Gozo Bishop 'not against sexual education'
Gozo Bishop Mario Grech has declared he is not against sexual education “in itself” in a disclaimer of news reports from a conference on the theology of the body, that reported him saying sexual education “could be abusive”.
Grech said his comments on 31 October, that were lambasted by Genitourinary clinic director Dr Philip Carabot as ‘hysterical’, were: “our educational system can be committing abuse on our students if instead of helping them learn how to educate their sexual energy, offers them an education and methods such as contraceptives, to buy in to the culture of pleasure.”
Grech said he was not against sexual education in itself, but it had to include “all aspects, ethics included.”
His comments were negatively received and have now been followed by a clarification issued to all media. But Church e-paper gensillum.com's leader also took umbrage at Dr Carabot's reaction to the bishop's statements.
He said this was line with Pope Benedict’s teaching for “an urgent need of edcuation, an education about life first and foremost.”
“The Pope says he hopes that young people are given special attention to understand the real meaning of love and prepare themselves with a proper sexual education, without being alienated by ephemeral messages that do not give them the whole truth.”
Grech said he was concerned that the risk of abuse could come if contraceptives “confuse the nature and finality of sexuality... ‘a measures action that disrupts procreation denies the intimate truth of love to married people, that begets life’,” he said, quoting Pope Benedict.
Grech reaffirmed that a sexual education without any moral principles “cultivate an hedonistic culture and turns people into objects of pleasure”.
Last week, Dr Carabot slammed the bishop’s statements, responding to the Bishop’s charge that sexual education could be abuse by emphasising that “our aim is to prevent abuse, and not perpetuate it.”

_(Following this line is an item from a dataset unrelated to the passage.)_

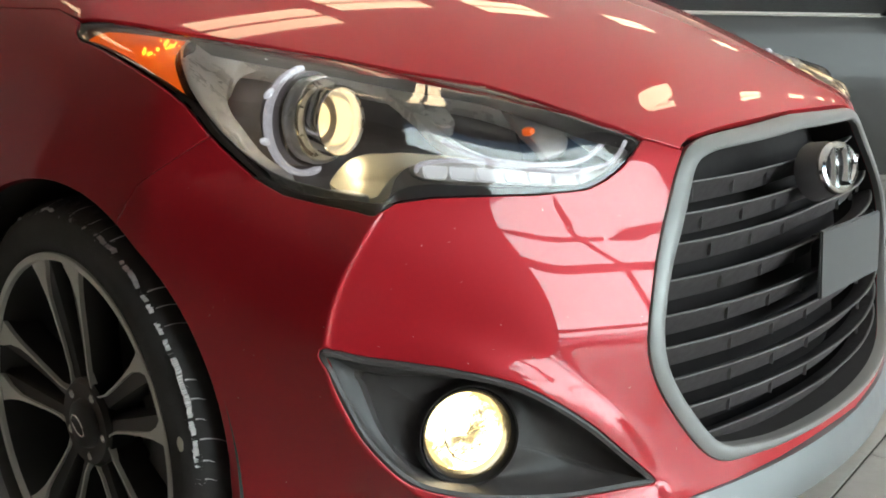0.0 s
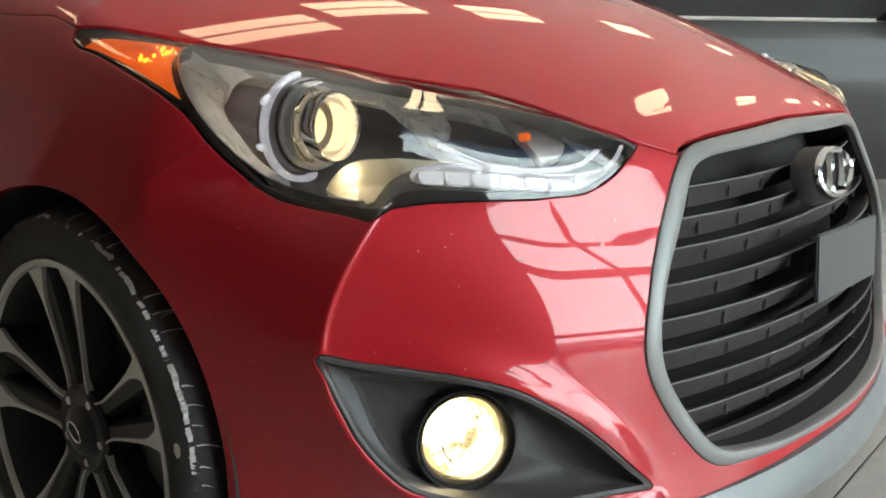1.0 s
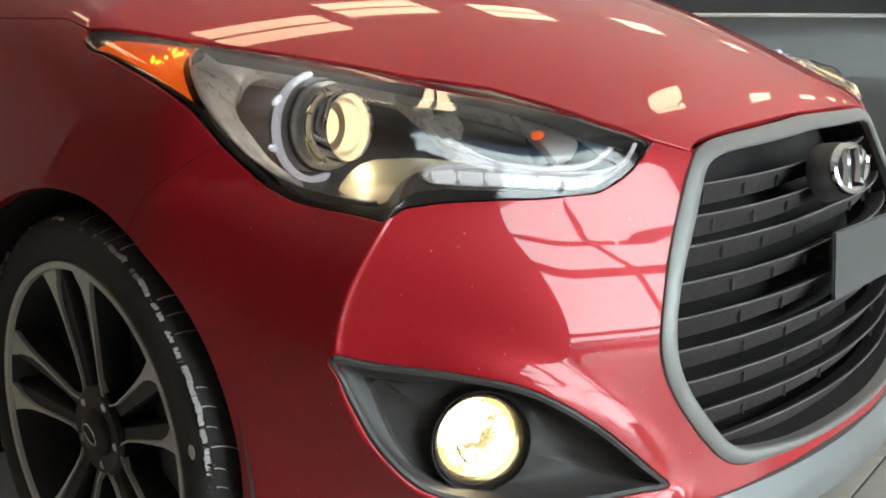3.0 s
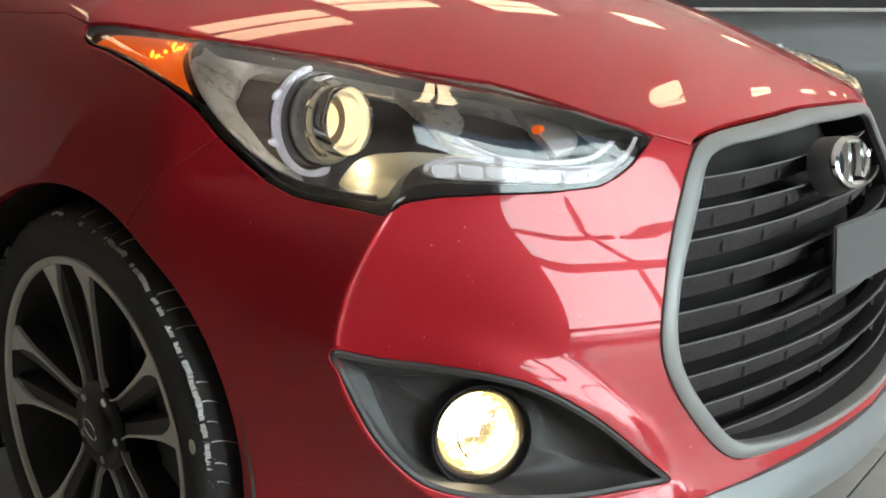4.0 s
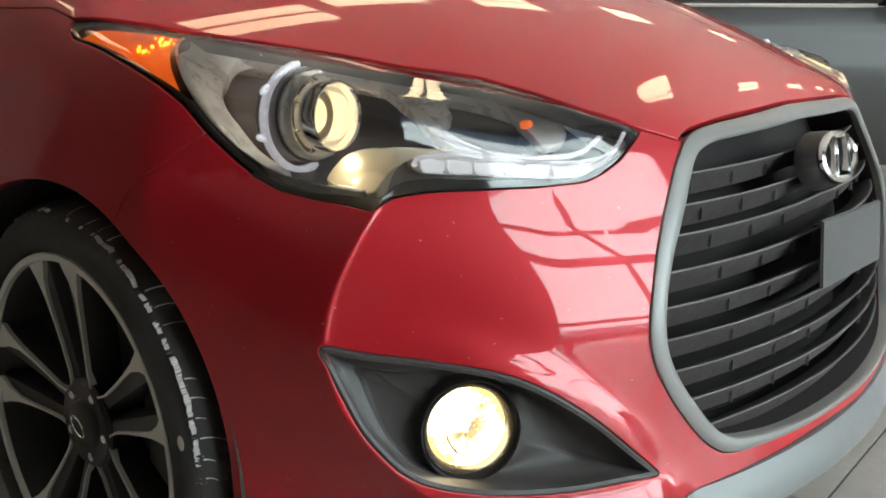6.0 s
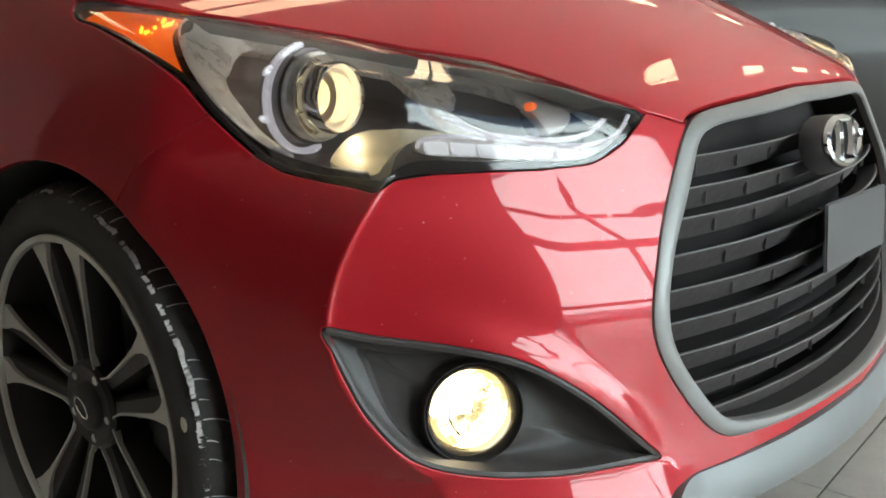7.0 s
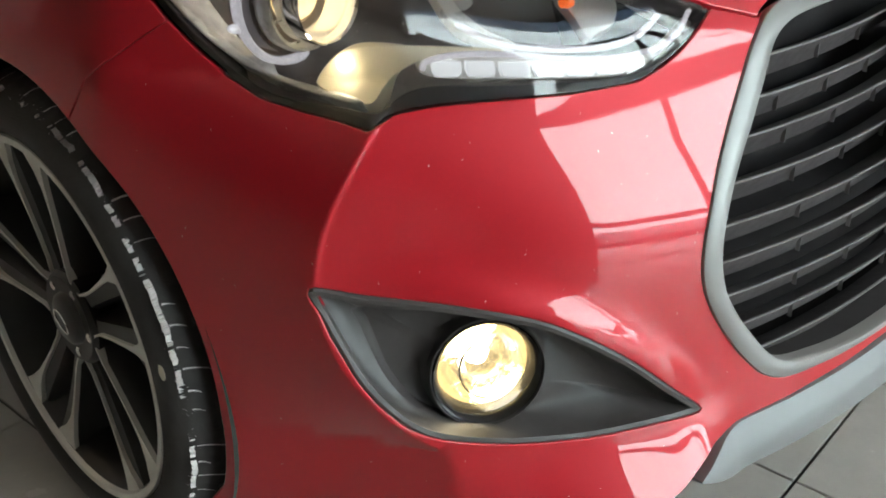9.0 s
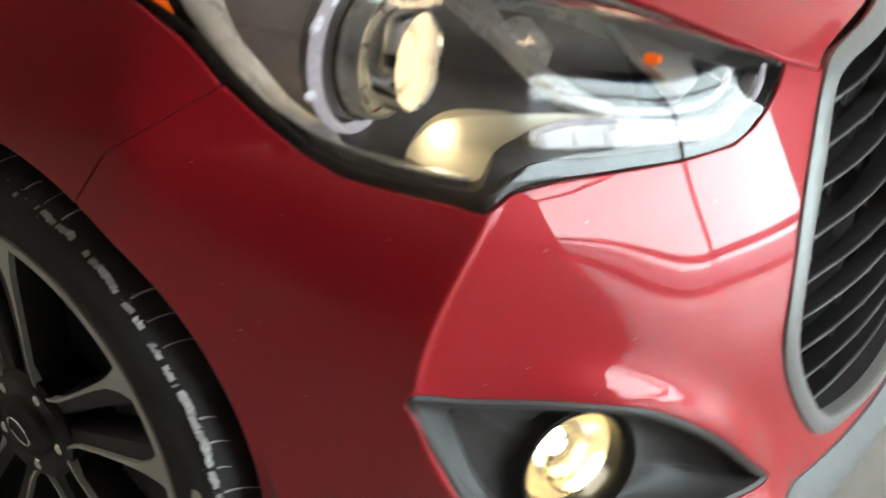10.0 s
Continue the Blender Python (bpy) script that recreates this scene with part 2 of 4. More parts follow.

He pointed out that Malta has among the highest teenage pregnancies in the European Union. “We’re trying to fight sexually transmitted disease, teenage pregnancy, and the phenomenon of single mothers,” Carabot stated. “If the Bishop thinks this (sexual health) education is ‘tantamount to abuse’, then good luck to him.”
Carabot turged the Bishop to “join the debate” with practical, concrete proposals that not vague and “airy-fairy” like abstinence. “I have absolutely no time for remarks or comments that simply seek to attack and destroy,” he said.